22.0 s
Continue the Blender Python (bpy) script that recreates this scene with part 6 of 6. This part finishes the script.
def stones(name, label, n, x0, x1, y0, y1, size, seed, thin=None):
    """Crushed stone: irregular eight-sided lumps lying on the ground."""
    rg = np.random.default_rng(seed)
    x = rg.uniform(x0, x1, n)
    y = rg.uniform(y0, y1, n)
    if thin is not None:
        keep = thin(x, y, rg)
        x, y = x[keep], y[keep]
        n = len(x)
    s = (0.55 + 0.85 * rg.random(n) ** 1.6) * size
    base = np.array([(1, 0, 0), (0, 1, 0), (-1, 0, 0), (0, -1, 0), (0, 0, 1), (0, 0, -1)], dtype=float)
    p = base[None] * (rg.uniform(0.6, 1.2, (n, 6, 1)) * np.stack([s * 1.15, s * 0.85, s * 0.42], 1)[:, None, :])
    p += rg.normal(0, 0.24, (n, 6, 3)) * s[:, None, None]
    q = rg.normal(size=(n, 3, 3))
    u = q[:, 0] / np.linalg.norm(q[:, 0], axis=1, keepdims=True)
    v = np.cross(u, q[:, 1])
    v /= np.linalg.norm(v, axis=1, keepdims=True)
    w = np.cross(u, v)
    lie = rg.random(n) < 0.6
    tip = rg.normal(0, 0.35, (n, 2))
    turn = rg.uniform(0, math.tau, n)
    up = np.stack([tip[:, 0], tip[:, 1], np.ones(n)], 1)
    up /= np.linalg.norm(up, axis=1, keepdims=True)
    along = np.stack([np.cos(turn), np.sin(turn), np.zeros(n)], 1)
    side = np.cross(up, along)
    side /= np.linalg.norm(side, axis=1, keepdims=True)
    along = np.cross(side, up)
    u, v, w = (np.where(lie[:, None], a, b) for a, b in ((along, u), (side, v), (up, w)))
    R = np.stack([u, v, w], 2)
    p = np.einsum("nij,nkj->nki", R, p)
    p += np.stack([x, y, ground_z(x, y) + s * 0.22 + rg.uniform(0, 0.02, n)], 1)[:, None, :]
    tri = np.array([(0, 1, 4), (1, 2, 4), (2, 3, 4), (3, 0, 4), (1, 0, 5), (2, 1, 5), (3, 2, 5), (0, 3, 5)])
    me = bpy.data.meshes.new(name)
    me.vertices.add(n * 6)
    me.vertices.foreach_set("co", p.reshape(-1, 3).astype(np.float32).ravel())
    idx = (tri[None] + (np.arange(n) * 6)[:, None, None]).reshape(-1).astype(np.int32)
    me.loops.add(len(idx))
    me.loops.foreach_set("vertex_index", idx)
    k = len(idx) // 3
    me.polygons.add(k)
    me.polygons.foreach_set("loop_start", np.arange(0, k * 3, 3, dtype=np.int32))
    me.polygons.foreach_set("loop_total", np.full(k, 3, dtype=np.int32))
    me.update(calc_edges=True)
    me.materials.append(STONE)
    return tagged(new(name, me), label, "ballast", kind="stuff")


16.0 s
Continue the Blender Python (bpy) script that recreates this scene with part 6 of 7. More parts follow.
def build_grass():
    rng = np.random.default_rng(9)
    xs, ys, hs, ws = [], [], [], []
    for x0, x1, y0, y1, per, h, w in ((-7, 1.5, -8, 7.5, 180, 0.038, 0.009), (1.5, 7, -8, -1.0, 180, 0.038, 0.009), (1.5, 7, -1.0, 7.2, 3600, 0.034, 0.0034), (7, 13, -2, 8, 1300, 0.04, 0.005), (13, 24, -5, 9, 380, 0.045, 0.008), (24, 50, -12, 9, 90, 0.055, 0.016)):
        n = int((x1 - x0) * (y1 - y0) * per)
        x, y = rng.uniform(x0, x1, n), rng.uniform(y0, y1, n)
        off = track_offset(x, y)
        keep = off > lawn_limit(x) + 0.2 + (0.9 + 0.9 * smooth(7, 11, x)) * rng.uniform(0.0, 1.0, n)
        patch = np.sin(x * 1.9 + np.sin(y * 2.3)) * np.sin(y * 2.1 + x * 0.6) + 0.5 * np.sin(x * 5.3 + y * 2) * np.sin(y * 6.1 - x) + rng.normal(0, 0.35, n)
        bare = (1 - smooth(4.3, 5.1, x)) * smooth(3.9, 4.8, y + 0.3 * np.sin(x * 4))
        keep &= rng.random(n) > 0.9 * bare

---

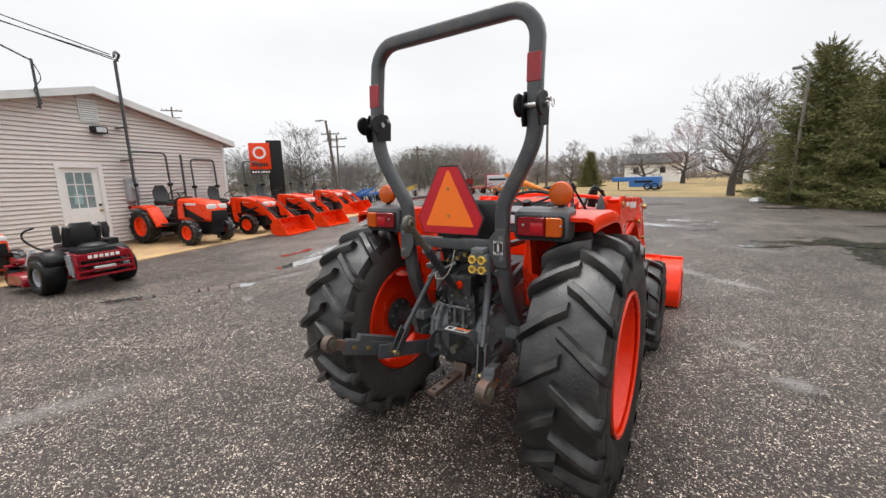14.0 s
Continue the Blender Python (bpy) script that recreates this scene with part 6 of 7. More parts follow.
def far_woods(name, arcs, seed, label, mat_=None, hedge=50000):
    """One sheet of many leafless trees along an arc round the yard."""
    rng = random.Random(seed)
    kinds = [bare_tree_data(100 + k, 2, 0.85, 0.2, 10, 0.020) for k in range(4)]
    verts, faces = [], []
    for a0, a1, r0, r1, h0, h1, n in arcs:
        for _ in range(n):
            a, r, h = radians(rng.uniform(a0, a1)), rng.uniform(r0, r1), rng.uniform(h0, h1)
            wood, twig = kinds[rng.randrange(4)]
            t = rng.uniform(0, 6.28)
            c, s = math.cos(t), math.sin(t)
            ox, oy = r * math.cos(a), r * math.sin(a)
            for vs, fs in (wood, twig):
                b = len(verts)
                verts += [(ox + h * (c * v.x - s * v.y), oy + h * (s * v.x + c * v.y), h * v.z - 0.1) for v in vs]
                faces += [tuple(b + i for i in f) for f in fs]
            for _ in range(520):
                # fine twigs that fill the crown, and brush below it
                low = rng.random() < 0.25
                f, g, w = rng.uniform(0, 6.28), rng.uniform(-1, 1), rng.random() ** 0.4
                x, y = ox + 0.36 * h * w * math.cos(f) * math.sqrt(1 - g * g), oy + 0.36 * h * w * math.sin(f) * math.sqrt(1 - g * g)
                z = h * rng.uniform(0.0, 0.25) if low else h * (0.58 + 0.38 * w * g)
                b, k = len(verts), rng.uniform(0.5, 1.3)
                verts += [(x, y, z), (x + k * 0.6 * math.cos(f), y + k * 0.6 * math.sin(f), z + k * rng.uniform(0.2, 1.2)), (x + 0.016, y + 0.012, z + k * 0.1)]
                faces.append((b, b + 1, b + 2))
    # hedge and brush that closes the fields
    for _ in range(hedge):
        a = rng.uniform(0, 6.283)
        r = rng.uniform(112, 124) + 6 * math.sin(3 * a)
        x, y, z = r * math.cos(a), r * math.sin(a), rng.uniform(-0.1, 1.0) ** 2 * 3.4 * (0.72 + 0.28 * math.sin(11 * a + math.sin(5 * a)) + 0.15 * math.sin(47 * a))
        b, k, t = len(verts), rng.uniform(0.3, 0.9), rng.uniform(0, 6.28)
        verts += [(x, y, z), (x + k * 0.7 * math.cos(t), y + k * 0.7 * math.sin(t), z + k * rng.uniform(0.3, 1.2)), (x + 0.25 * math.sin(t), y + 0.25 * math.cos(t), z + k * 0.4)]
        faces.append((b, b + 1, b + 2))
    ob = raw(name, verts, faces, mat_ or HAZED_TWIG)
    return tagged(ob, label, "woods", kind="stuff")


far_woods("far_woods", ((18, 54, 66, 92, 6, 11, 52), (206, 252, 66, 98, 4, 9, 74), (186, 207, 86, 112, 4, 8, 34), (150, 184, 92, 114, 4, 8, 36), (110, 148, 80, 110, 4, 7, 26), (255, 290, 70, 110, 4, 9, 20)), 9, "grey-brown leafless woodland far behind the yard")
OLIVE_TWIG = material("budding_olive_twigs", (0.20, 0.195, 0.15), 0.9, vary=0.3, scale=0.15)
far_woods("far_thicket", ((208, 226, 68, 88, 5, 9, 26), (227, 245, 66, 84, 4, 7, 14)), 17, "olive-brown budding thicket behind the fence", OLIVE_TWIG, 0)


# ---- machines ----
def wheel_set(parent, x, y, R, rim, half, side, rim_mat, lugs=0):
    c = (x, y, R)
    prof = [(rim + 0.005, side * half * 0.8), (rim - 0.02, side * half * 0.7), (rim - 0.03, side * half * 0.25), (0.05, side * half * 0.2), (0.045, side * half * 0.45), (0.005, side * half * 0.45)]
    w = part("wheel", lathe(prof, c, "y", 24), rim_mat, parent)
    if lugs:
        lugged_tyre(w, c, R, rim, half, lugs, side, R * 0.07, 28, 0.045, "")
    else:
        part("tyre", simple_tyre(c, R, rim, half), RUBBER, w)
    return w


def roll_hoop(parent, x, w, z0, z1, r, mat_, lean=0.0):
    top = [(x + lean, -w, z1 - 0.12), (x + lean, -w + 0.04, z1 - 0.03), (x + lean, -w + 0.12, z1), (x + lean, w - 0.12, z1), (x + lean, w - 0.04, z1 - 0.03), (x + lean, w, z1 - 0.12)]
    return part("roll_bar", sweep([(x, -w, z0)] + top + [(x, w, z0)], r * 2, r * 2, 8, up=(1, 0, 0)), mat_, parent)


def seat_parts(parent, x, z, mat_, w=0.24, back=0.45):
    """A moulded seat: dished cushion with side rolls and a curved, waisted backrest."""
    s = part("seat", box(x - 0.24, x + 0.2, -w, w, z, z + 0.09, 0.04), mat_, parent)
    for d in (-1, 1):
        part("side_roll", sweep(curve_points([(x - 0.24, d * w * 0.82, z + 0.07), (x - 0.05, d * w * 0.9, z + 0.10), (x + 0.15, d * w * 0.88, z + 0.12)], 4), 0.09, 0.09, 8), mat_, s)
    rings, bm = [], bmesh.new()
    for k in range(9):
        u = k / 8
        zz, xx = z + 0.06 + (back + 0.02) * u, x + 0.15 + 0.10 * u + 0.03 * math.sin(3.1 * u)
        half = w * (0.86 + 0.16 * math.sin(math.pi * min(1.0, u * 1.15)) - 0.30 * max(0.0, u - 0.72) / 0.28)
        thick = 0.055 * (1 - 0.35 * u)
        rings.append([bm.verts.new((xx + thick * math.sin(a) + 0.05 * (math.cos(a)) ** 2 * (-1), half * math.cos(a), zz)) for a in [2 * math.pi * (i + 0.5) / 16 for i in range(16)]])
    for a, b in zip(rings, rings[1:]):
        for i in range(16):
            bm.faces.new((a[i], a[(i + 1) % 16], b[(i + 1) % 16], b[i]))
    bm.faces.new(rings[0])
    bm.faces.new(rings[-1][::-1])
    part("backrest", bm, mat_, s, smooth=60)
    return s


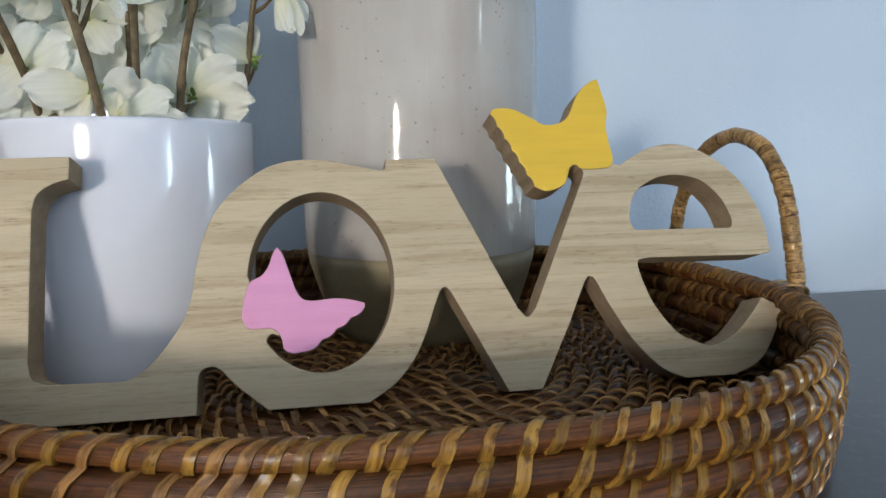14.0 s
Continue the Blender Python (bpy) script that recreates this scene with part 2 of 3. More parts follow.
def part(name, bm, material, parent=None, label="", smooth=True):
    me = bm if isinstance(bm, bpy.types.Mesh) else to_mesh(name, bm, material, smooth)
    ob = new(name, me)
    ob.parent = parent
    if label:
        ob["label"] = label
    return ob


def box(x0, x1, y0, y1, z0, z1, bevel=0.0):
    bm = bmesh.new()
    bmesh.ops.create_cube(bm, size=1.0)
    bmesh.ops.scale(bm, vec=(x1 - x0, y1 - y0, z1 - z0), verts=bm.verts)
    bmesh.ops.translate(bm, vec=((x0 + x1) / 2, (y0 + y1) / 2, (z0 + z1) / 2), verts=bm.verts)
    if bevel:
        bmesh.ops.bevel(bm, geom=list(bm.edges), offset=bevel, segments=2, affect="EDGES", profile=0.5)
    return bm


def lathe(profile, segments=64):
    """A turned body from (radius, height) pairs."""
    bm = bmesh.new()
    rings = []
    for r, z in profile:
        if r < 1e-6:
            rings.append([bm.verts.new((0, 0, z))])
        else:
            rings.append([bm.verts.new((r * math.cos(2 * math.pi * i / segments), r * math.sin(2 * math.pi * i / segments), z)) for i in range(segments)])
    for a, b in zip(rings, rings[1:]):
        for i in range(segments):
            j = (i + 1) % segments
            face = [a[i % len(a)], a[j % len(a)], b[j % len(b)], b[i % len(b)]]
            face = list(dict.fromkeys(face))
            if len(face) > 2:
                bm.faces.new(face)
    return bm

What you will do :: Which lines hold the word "scene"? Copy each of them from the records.

Solved problem ::
Continue the Blender Python (bpy) script that recreates this scene with part 6 of 6. This part finishes the script.
Continue the Blender Python (bpy) script that recreates this scene with part 6 of 7. More parts follow.
Continue the Blender Python (bpy) script that recreates this scene with part 6 of 7. More parts follow.
Continue the Blender Python (bpy) script that recreates this scene with part 2 of 3. More parts follow.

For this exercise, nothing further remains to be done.